I presume you're talking about distributed-object systems; Apart from Elvin 
and Jabber, I really haven't seen *anything* for Python that I would call a 
"messaging system", at least not that I can recall at the moment.

If you're looking for pure-Python distributed objects, Fnorb might be worth 
checking out, however; it's now open-source.  I don't think it includes 
transport security, though.

>spread and elvin don't support pickling of objects and need compiled
>libraries. other messaging systems exist mostly written in java ..

Elvin's license doesn't allow commercial use, so it's pretty much worthless 
to me.  Spread is of great interest, however, because its ability to 
guarantee a message ordering among participants makes it perfect for 
implementing things like distributed lock managers.  This weekend I wrote a 
prototype distributed lock manager using the Spread module for Python; it 
was very straightforward to do so.  It would probably be equally useful for 
implementing a distributed tuplespace.  The lack of pickling isn't very 
important, though, as I intend for peak.messaging to support some kind of 
utility lookups for an encoding/decoding stack, to do things like zlib-ing, 
encryption, base64 encoding, or whatever else is needed to translate 
between message objects and byte streams for transport.

>p.s.

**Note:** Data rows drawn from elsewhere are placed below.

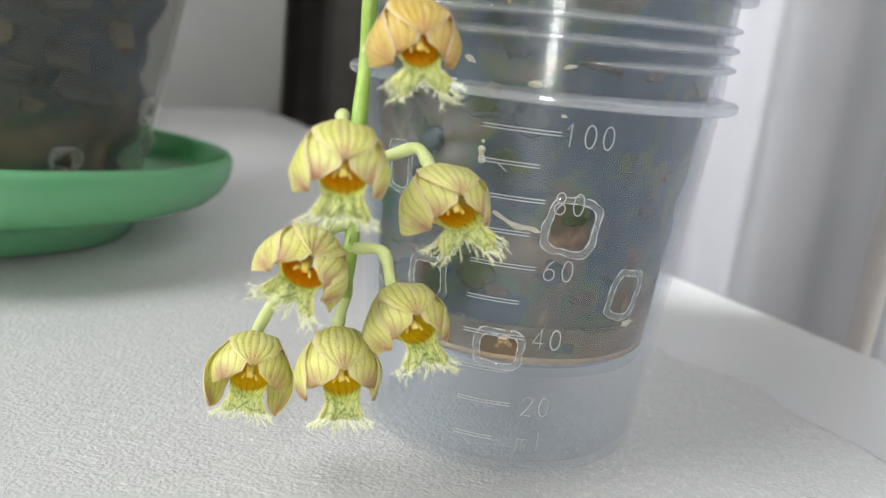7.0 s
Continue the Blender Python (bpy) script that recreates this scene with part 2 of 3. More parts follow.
M_MELT = plastic_mat("melted_plastic", (0.93, 0.93, 0.93), 0.12, 0.10, 0.3, 0.10)
M_POT = plastic_mat("grey_clear_pot", (0.86, 0.86, 0.84), 0.036, 0.3, 0.0, 0.02)
M_POTRIM = plastic_mat("cloudy_hole_rim", (0.75, 0.75, 0.73), 0.26, 0.4, 0.0, 0.02, (0.66, 0.64, 0.61))
M_MIX = mix_mat("dark_potting_mix", [(0.0, (0.02, 0.032, 0.042)), (0.40, (0.035, 0.048, 0.055)), (0.60, (0.04, 0.06, 0.03)), (0.76, (0.10, 0.058, 0.045)), (0.88, (0.05, 0.035, 0.03)), (0.96, (0.22, 0.17, 0.10))], 150.0, 0.85, 0.8)
M_MIXTOP = mix_mat("root_mat_mix", [(0.0, (0.09, 0.05, 0.045)), (0.35, (0.16, 0.09, 0.07)), (0.6, (0.26, 0.17, 0.08)), (0.8, (0.35, 0.25, 0.11)), (0.95, (0.20, 0.12, 0.10))], 240.0)
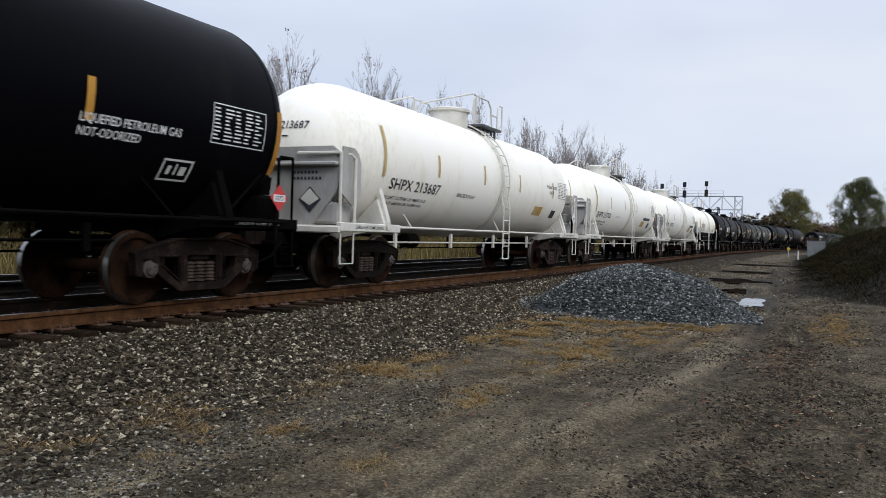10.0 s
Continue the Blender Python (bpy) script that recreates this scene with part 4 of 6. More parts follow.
class Skin:
    """Maps a flat place (u along the car from its leading end, z above the rail) onto a car's side."""

    def __init__(self, half, r=0.0, zc=0.0, flat=None, lift=0.006):
        self.half, self.r, self.zc, self.flat, self.lift = half, r, zc, flat, lift

    def at(self, u, z, lift=0.0):
        y = -self.half + u
        if self.flat is not None:
            return (self.flat(z) if callable(self.flat) else self.flat) + self.lift + lift, y, z
        a = (z - self.zc) / self.r
        r = self.r + self.lift + lift
        return r * math.cos(a), y, self.zc + r * math.sin(a)

    def text(self, b, body, u0, u1, z, cap, bold=0.012):
        """One line of lettering from u0 to u1, its foot at z, its capitals cap high."""
        vs, fs = letters(body, cap / 0.69, bold)
        lo, hi = min(x for x, y in vs), max(x for x, y in vs)
        k = (u1 - u0) / (hi - lo)
        return b.add([self.at(u0 + (x - lo) * k, z + y) for x, y in vs], fs)

    def block(self, b, u, z, w, h, t):
        """A heavy ring with cut corners, one of a row that stands for a maker's name."""
        c = 0.25 * min(w, h)

        def ring(i):
            a, e, q = u + i, u + w - i, max(0.01, c - 0.4 * i)
            lo, hi = z + i, z + h - i
            return [(a + q, lo), (e - q, lo), (e, lo + q), (e, hi - q), (e - q, hi), (a + q, hi), (a, hi - q), (a, lo + q)]
        vs = [self.at(*p) for p in ring(0) + ring(t)]
        return b.add(vs, [(i, (i + 1) % 8, 8 + (i + 1) % 8, 8 + i) for i in range(8)])

    def patch(self, b, u, z, w, h, lift=0.0, skew=0.0):
        """A thin rectangle with its lower left corner at u, z."""
        k = max(1, int(h / 0.12)) if self.flat is None else 1
        vs = []
        for i in range(k + 1):
            for s in (0, 1):
                vs.append(self.at(u + s * w + skew * i / k, z + h * i / k, lift))
        return b.add(vs, [(2 * i, 2 * i + 1, 2 * i + 3, 2 * i + 2) for i in range(k)])

    def stroke(self, b, pts, w, lift=0.0):
        """A painted line of width w through points (u, z)."""
        vs = []
        if self.flat is None:
            fine = [pts[0]]
            for p, q in zip(pts, pts[1:]):
                k = max(1, int(abs(q[1] - p[1]) / 0.1 + 0.99))
                fine += [(p[0] + (q[0] - p[0]) * j / k, p[1] + (q[1] - p[1]) * j / k) for j in range(1, k + 1)]
            pts = fine
        for i, (u, z) in enumerate(pts):
            a, c = pts[max(0, i - 1)], pts[min(len(pts) - 1, i + 1)]
            dx, dz = c[0] - a[0], c[1] - a[1]
            n = math.hypot(dx, dz) or 1
            ox, oz = -dz / n * w / 2, dx / n * w / 2
            vs += [self.at(u + ox, z + oz, lift), self.at(u - ox, z - oz, lift)]
        return b.add(vs, [(2 * i, 2 * i + 1, 2 * i + 3, 2 * i + 2) for i in range(len(pts) - 1)])

    def outline(self, b, u, z, w, h, t=0.02, skew=0.0):
        for q in ((u, z, w, t), (u, z + h - t, w, t), (u, z, t, h), (u + w - t, z, t, h)):
            self.patch(b, *q)
        return b

    def panel(self, b, u, z, w, h, rng, rows=9, cols=5):
        """A ruled table of small unreadable print."""
        self.outline(b, u, z, w, h, 0.014)
        for i in range(rows):
            zz = z + h - 0.05 - (h - 0.08) * (i + 0.5) / rows
            for j in range(cols):
                uu = u + 0.03 + (w - 0.06) * j / cols
                self.patch(b, uu, zz, (w - 0.06) / cols * rng.uniform(0.35, 0.85), (h / rows) * 0.36)
        return b

    def bars(self, b, u, z, widths, h=0.05, gap=0.04):
        for w in widths:
            self.patch(b, u, z, w, h)
            u += w + gap
        return b


# ---- trucks ----
def wheelset_mesh():
    b = Build()
    for sg in (-1, 1):
        prof = [(0.70, 0.20), (0.705, 0.33), (0.69, 0.37), (0.685, 0.475), (0.70, 0.482), (0.72, 0.462), (0.826, 0.455), (0.83, 0.445), (0.826, 0.385), (0.79, 0.36), (0.77, 0.22), (0.81, 0.15), (0.81, 0.10)]
        b.lathe([(sg * t, r) for t, r in prof], 26, "x")
    b.lathe([(-0.95, 0.07), (-0.7, 0.09), (0.7, 0.09), (0.95, 0.07)], 12, "x")
    return b.mesh("wheelset", M_WHEEL, 40)


def tread_mesh():
    b = Build()
    for sg in (-1, 1):
        b.lathe([(sg * 0.735, 0.4615), (sg * 0.818, 0.4582)], 26, "x", caps=False)
    return b.mesh("tread", M_TREAD, 40)


def hub_mesh():
    """Three bolts on the end of the axle, which show that it turns."""
    b = Build()
    for sg in (-1, 1):
        b.lathe([(sg * 0.93, 0.115), (sg * 1.05, 0.115), (sg * 1.055, 0.085), (sg * 1.09, 0.08), (sg * 1.095, 0.05)], 16, "x")
        for k in range(3):
            a = 2.094 * k
            b.lathe([(sg * 1.085, 0.022), (sg * 1.115, 0.022)], 6, "x", (0, 0.05 * math.cos(a), 0.05 * math.sin(a)))
    return b.mesh("bearing_cap", M_CAP, 40)


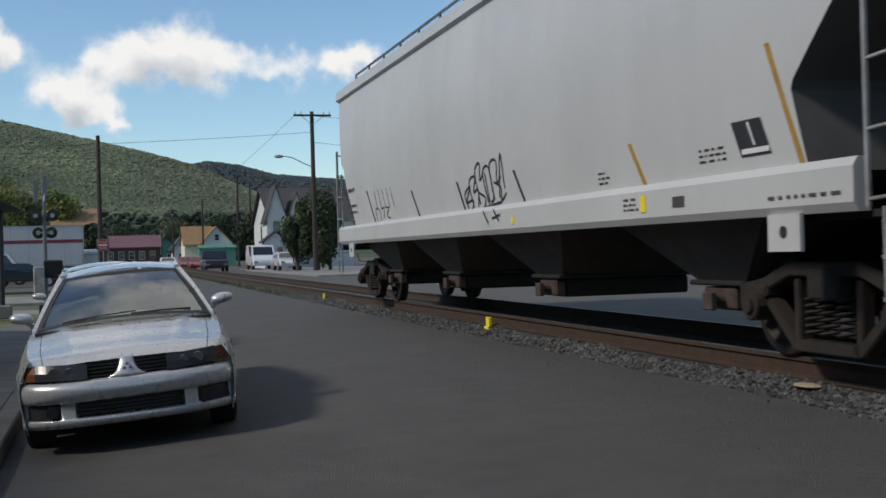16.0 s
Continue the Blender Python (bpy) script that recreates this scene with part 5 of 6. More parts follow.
def sedan(m, label, group=""):
    car = thing("parked_car", label, "car", m, group)
    W = 0.85

    def wid(y):
        """Half width of the plan at the widest height."""
        pts = ((0.0, .64), (.12, .73), (.3, .795), (.6, .835), (1.2, .86), (2.4, .87), (3.6, .855), (4.3, .81), (4.62, .72), (4.77, .62))
        for (a, b), (c, d) in zip(pts, pts[1:]):
            if y <= c:
                return b + (d - b) * (y - a) / (c - a)
        return pts[-1][1]

    def lerp(pts, y):
        if y <= pts[0][0]:
            return pts[0][1]
        for (a, b), (c, d) in zip(pts, pts[1:]):
            if y <= c:
                t = (y - a) / (c - a)
                return b + (d - b) * t
        return pts[-1][1]
    SH = ((0, .715), (.25, .738), (.6, .77), (1.0, .84), (1.35, .885), (2.4, .93), (3.4, .965), (4.0, .975), (4.5, .95), (4.77, .90))

    def arch(y):
        z = .19
        for yw in (.93, 3.565):
            d = abs(y - yw)
            if d < .37:
                z = max(z, .31 + math.sqrt(.37 ** 2 - d * d))
        return z
    # flanks
    ys = [.27 + 4.35 * i / 88 for i in range(89)]
    for s in (-1, 1):
        bm = BM()
        rows = []
        for k in range(9):
            f = k / 8
            row = []
            for y in ys:
                zb, zt = arch(y), lerp(SH, y)
                z = zb + (zt - zb) * f
                g = (z - .19) / (zt - .19)
                sh = .965 + .05 * math.sin(math.pi * min(1, g * .95)) - .075 * max(0, g - .72) / .28
                row.append(bm.verts.new((s * wid(y) * sh, y, z)))
            rows.append(row)
        for a, b in zip(rows, rows[1:]):
            for i in range(len(ys) - 1):
                bm.faces.new((a[i], a[i + 1], b[i + 1], b[i]))
        part("flank", bm, SILVER, car, smooth=True)

    def edge(y):
        return wid(y) * (.965 + .05 * math.sin(math.pi * .95) - .075)

    def nose(x):
        """How far the nose lies back from the foremost point."""
        u = abs(x) / W
        return .02 + .09 * u ** 2 + .26 * u ** 5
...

I've read the first pages of your tutorial ... sounds good (and
>looks like you're coming ahead on your way to a peak release) ...

Yeah, finishing the tutorial is really the only thing holding up a release 
at this point.  Of course, bits of API or implementation may still change a 
bit as I write the tutorial, if I find that something is hard to explain 
and should be made clearer by changing the code.